▶ [Task to complete]
Every line of the listing must be reproduced as it stands. Leave the images behind.

▶ [Information provided]
··········

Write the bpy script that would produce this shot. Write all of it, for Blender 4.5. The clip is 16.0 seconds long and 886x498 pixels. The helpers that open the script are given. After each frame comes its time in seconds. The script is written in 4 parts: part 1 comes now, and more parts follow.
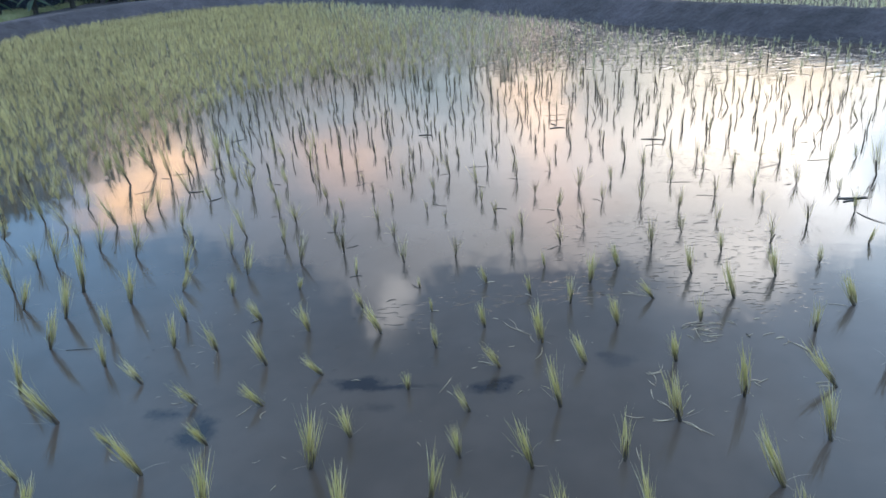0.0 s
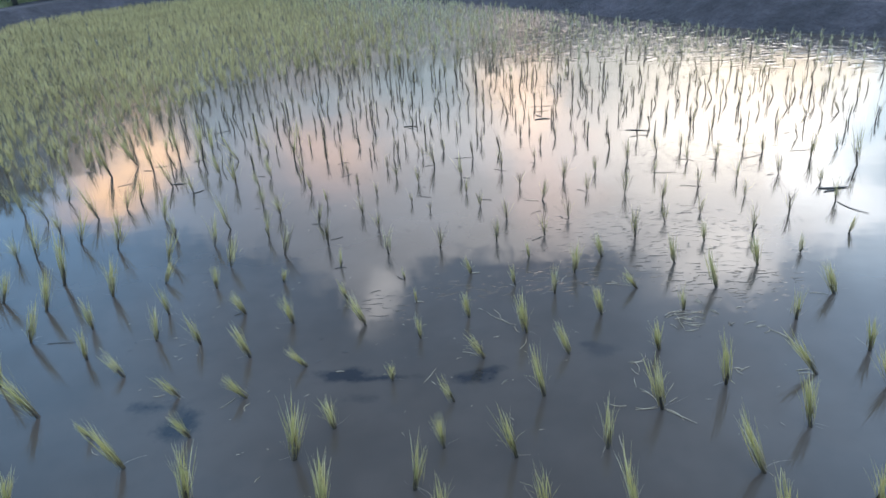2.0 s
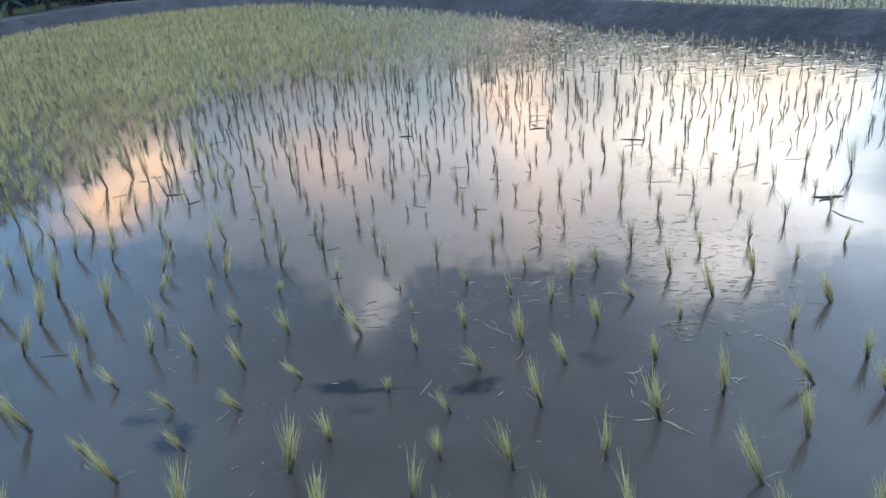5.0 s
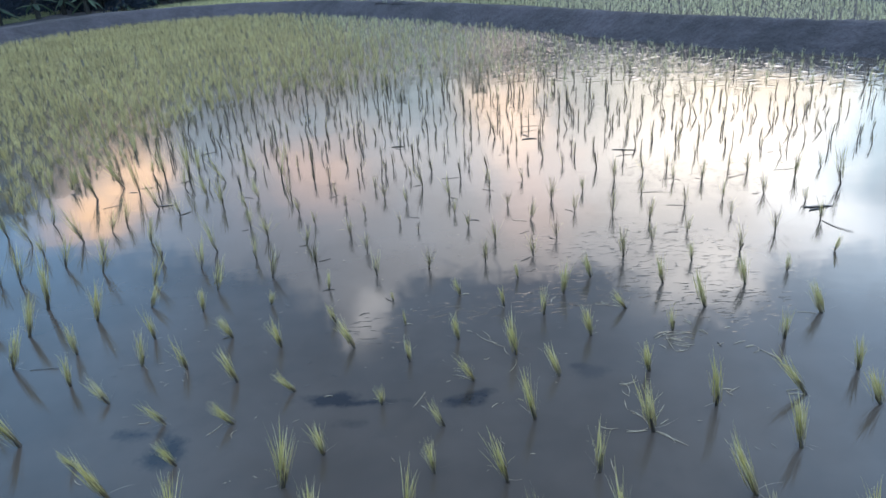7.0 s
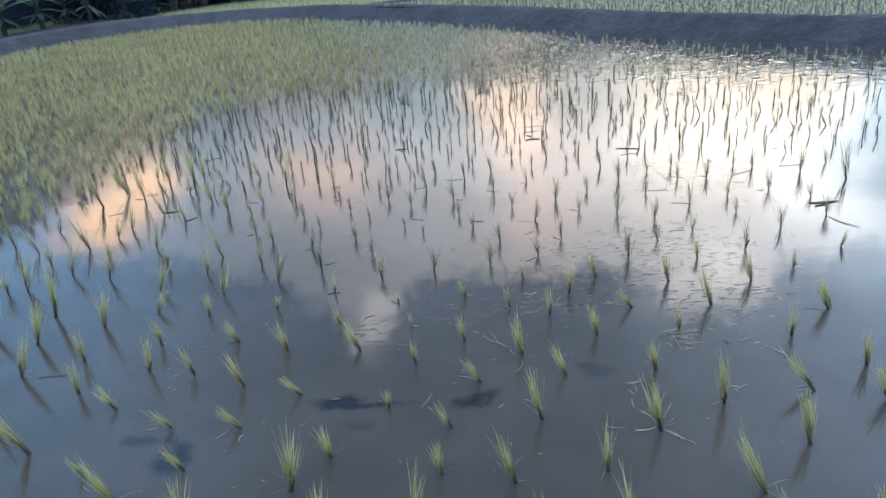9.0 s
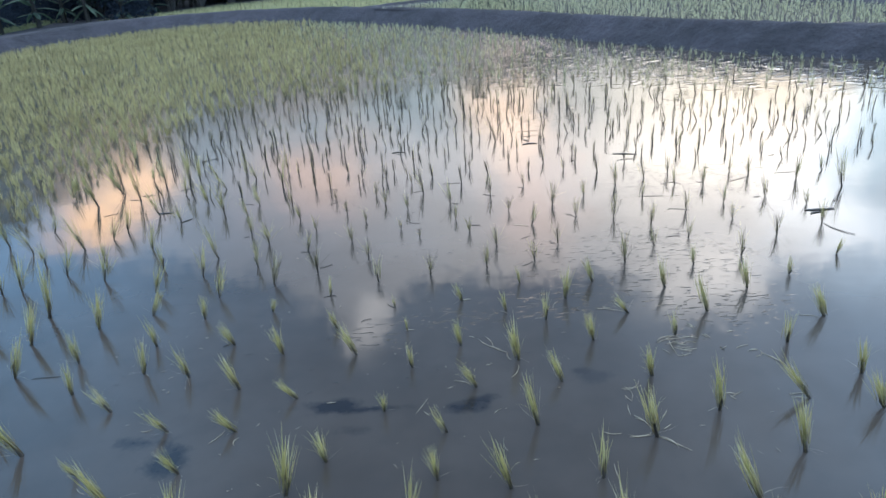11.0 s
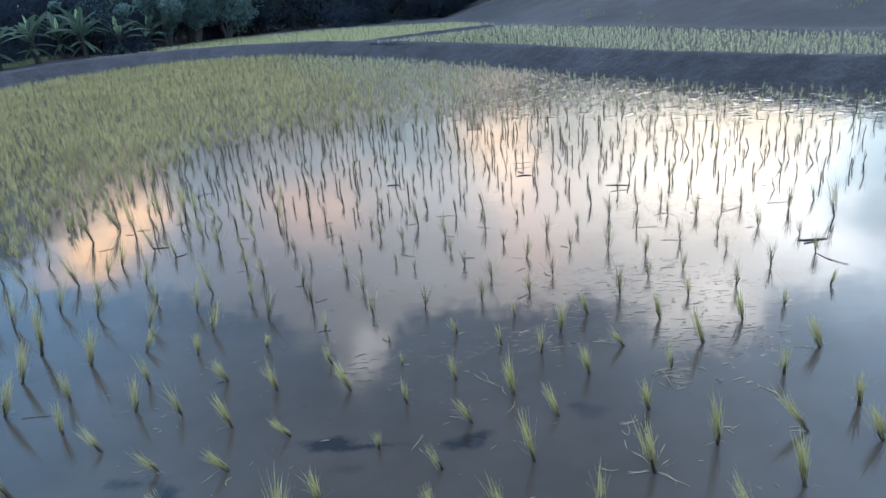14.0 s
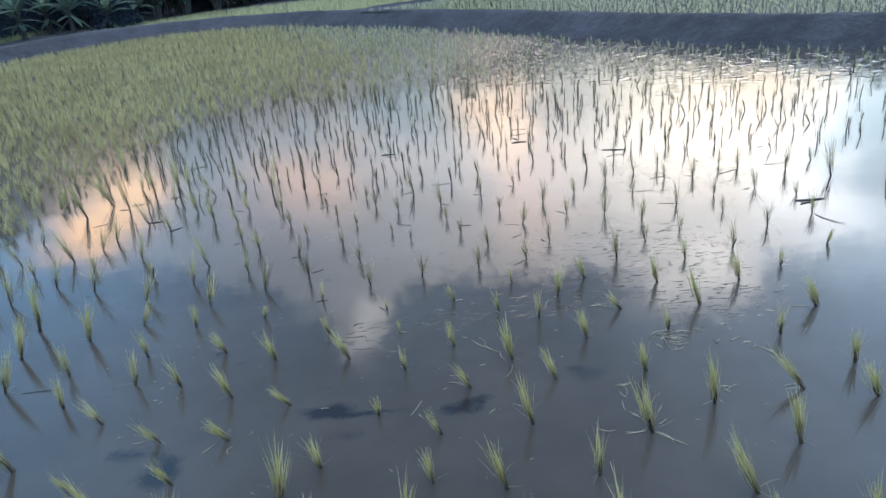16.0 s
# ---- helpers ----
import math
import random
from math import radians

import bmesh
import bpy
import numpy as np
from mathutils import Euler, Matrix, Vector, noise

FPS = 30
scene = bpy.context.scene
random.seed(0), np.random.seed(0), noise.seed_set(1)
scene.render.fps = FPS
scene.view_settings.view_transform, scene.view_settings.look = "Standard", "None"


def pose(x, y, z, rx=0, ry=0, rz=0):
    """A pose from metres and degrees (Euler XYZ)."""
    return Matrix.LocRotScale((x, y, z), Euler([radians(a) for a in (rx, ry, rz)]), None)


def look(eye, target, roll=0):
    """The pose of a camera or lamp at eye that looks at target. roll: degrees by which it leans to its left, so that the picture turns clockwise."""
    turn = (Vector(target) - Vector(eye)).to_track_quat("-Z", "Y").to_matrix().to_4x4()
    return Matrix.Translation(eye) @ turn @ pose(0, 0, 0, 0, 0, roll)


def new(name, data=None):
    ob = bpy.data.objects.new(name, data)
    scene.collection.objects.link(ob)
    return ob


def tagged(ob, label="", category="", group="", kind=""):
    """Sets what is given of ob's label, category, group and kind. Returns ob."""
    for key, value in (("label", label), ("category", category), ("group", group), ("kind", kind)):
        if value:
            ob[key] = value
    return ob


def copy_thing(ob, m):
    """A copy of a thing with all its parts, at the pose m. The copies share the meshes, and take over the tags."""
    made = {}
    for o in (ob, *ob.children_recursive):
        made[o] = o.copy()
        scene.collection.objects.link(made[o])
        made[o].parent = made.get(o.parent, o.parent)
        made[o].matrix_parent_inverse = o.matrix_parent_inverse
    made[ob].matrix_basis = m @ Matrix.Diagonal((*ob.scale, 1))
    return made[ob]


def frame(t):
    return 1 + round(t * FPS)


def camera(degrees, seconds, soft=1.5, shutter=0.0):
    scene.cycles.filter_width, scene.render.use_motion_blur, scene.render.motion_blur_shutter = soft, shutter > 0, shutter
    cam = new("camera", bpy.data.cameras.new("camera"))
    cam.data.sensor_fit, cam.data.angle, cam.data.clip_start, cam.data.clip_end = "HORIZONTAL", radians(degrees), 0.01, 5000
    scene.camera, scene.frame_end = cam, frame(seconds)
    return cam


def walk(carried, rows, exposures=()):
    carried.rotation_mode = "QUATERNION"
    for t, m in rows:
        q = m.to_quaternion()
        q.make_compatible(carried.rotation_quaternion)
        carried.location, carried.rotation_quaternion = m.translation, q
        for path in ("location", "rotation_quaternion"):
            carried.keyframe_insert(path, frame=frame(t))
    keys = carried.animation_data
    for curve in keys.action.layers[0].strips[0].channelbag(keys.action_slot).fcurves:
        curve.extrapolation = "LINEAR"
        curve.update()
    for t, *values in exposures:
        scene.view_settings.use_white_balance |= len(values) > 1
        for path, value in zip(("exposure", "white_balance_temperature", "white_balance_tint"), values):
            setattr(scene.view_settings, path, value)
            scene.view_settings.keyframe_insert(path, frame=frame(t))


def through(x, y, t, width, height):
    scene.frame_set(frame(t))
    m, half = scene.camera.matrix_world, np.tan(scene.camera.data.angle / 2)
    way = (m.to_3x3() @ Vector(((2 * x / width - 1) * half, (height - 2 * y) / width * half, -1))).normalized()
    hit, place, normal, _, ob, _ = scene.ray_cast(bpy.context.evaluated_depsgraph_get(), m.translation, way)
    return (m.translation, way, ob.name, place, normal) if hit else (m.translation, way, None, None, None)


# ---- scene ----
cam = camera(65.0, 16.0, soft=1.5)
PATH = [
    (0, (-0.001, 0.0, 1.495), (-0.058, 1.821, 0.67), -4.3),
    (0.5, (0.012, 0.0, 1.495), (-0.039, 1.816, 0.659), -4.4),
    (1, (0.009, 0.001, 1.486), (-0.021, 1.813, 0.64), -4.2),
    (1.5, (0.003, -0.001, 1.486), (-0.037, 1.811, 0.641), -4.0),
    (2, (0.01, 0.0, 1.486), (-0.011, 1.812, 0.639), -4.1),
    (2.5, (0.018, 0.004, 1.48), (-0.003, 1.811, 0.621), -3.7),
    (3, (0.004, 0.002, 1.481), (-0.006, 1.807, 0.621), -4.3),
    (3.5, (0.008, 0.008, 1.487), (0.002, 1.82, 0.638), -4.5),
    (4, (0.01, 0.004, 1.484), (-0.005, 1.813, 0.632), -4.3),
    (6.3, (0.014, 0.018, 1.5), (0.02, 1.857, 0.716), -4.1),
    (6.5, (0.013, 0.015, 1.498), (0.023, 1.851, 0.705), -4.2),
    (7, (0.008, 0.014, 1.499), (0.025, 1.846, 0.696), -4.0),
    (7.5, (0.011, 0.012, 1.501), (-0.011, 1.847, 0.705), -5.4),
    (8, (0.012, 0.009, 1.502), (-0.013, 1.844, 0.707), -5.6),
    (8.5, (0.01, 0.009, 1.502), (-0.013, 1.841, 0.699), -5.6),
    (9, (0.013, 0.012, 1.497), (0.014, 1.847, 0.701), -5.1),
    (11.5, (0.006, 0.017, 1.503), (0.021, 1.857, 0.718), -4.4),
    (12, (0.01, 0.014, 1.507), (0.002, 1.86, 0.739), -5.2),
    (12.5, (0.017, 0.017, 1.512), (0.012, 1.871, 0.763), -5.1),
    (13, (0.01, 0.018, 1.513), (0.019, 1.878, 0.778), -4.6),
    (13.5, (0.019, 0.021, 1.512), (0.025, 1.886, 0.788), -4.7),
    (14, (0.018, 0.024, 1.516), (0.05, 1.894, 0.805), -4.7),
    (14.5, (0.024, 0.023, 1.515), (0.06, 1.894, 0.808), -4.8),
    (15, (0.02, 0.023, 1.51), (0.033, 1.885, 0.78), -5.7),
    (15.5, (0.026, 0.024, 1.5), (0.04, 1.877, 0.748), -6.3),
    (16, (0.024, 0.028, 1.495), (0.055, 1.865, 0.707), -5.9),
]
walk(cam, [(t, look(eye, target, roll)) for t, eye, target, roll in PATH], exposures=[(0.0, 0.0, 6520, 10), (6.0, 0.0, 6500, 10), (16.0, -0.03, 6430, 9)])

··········

▶ [Written solution]
Write the bpy script that would produce this shot. Write all of it, for Blender 4.5. The clip is 16.0 seconds long and 886x498 pixels. The helpers that open the script are given. After each frame comes its time in seconds. The script is written in 4 parts: part 1 comes now, and more parts follow.
0.0 s
2.0 s
5.0 s
7.0 s
9.0 s
11.0 s
14.0 s
16.0 s
# ---- helpers ----
import math
import random
from math import radians

import bmesh
import bpy
import numpy as np
from mathutils import Euler, Matrix, Vector, noise

FPS = 30
scene = bpy.context.scene
random.seed(0), np.random.seed(0), noise.seed_set(1)
scene.render.fps = FPS
scene.view_settings.view_transform, scene.view_settings.look = "Standard", "None"


def pose(x, y, z, rx=0, ry=0, rz=0):
    """A pose from metres and degrees (Euler XYZ)."""
    return Matrix.LocRotScale((x, y, z), Euler([radians(a) for a in (rx, ry, rz)]), None)


def look(eye, target, roll=0):
    """The pose of a camera or lamp at eye that looks at target. roll: degrees by which it leans to its left, so that the picture turns clockwise."""
    turn = (Vector(target) - Vector(eye)).to_track_quat("-Z", "Y").to_matrix().to_4x4()
    return Matrix.Translation(eye) @ turn @ pose(0, 0, 0, 0, 0, roll)


def new(name, data=None):
    ob = bpy.data.objects.new(name, data)
    scene.collection.objects.link(ob)
    return ob


def tagged(ob, label="", category="", group="", kind=""):
    """Sets what is given of ob's label, category, group and kind. Returns ob."""
    for key, value in (("label", label), ("category", category), ("group", group), ("kind", kind)):
        if value:
            ob[key] = value
    return ob


def copy_thing(ob, m):
    """A copy of a thing with all its parts, at the pose m. The copies share the meshes, and take over the tags."""
    made = {}
    for o in (ob, *ob.children_recursive):
        made[o] = o.copy()
        scene.collection.objects.link(made[o])
        made[o].parent = made.get(o.parent, o.parent)
        made[o].matrix_parent_inverse = o.matrix_parent_inverse
    made[ob].matrix_basis = m @ Matrix.Diagonal((*ob.scale, 1))
    return made[ob]


def frame(t):
    return 1 + round(t * FPS)


def camera(degrees, seconds, soft=1.5, shutter=0.0):
    scene.cycles.filter_width, scene.render.use_motion_blur, scene.render.motion_blur_shutter = soft, shutter > 0, shutter
    cam = new("camera", bpy.data.cameras.new("camera"))
    cam.data.sensor_fit, cam.data.angle, cam.data.clip_start, cam.data.clip_end = "HORIZONTAL", radians(degrees), 0.01, 5000
    scene.camera, scene.frame_end = cam, frame(seconds)
    return cam


def walk(carried, rows, exposures=()):
    carried.rotation_mode = "QUATERNION"
    for t, m in rows:
        q = m.to_quaternion()
        q.make_compatible(carried.rotation_quaternion)
        carried.location, carried.rotation_quaternion = m.translation, q
        for path in ("location", "rotation_quaternion"):
            carried.keyframe_insert(path, frame=frame(t))
    keys = carried.animation_data
    for curve in keys.action.layers[0].strips[0].channelbag(keys.action_slot).fcurves:
        curve.extrapolation = "LINEAR"
        curve.update()
    for t, *values in exposures:
        scene.view_settings.use_white_balance |= len(values) > 1
        for path, value in zip(("exposure", "white_balance_temperature", "white_balance_tint"), values):
            setattr(scene.view_settings, path, value)
            scene.view_settings.keyframe_insert(path, frame=frame(t))


def through(x, y, t, width, height):
    scene.frame_set(frame(t))
    m, half = scene.camera.matrix_world, np.tan(scene.camera.data.angle / 2)
    way = (m.to_3x3() @ Vector(((2 * x / width - 1) * half, (height - 2 * y) / width * half, -1))).normalized()
    hit, place, normal, _, ob, _ = scene.ray_cast(bpy.context.evaluated_depsgraph_get(), m.translation, way)
    return (m.translation, way, ob.name, place, normal) if hit else (m.translation, way, None, None, None)


# ---- scene ----
cam = camera(65.0, 16.0, soft=1.5)
PATH = [
    (0, (-0.001, 0.0, 1.495), (-0.058, 1.821, 0.67), -4.3),
    (0.5, (0.012, 0.0, 1.495), (-0.039, 1.816, 0.659), -4.4),
    (1, (0.009, 0.001, 1.486), (-0.021, 1.813, 0.64), -4.2),
    (1.5, (0.003, -0.001, 1.486), (-0.037, 1.811, 0.641), -4.0),
    (2, (0.01, 0.0, 1.486), (-0.011, 1.812, 0.639), -4.1),
    (2.5, (0.018, 0.004, 1.48), (-0.003, 1.811, 0.621), -3.7),
    (3, (0.004, 0.002, 1.481), (-0.006, 1.807, 0.621), -4.3),
    (3.5, (0.008, 0.008, 1.487), (0.002, 1.82, 0.638), -4.5),
    (4, (0.01, 0.004, 1.484), (-0.005, 1.813, 0.632), -4.3),
    (6.3, (0.014, 0.018, 1.5), (0.02, 1.857, 0.716), -4.1),
    (6.5, (0.013, 0.015, 1.498), (0.023, 1.851, 0.705), -4.2),
    (7, (0.008, 0.014, 1.499), (0.025, 1.846, 0.696), -4.0),
    (7.5, (0.011, 0.012, 1.501), (-0.011, 1.847, 0.705), -5.4),
    (8, (0.012, 0.009, 1.502), (-0.013, 1.844, 0.707), -5.6),
    (8.5, (0.01, 0.009, 1.502), (-0.013, 1.841, 0.699), -5.6),
    (9, (0.013, 0.012, 1.497), (0.014, 1.847, 0.701), -5.1),
    (11.5, (0.006, 0.017, 1.503), (0.021, 1.857, 0.718), -4.4),
    (12, (0.01, 0.014, 1.507), (0.002, 1.86, 0.739), -5.2),
    (12.5, (0.017, 0.017, 1.512), (0.012, 1.871, 0.763), -5.1),
    (13, (0.01, 0.018, 1.513), (0.019, 1.878, 0.778), -4.6),
    (13.5, (0.019, 0.021, 1.512), (0.025, 1.886, 0.788), -4.7),
    (14, (0.018, 0.024, 1.516), (0.05, 1.894, 0.805), -4.7),
    (14.5, (0.024, 0.023, 1.515), (0.06, 1.894, 0.808), -4.8),
    (15, (0.02, 0.023, 1.51), (0.033, 1.885, 0.78), -5.7),
    (15.5, (0.026, 0.024, 1.5), (0.04, 1.877, 0.748), -6.3),
    (16, (0.024, 0.028, 1.495), (0.055, 1.865, 0.707), -5.9),
]
walk(cam, [(t, look(eye, target, roll)) for t, eye, target, roll in PATH], exposures=[(0.0, 0.0, 6520, 10), (6.0, 0.0, 6500, 10), (16.0, -0.03, 6430, 9)])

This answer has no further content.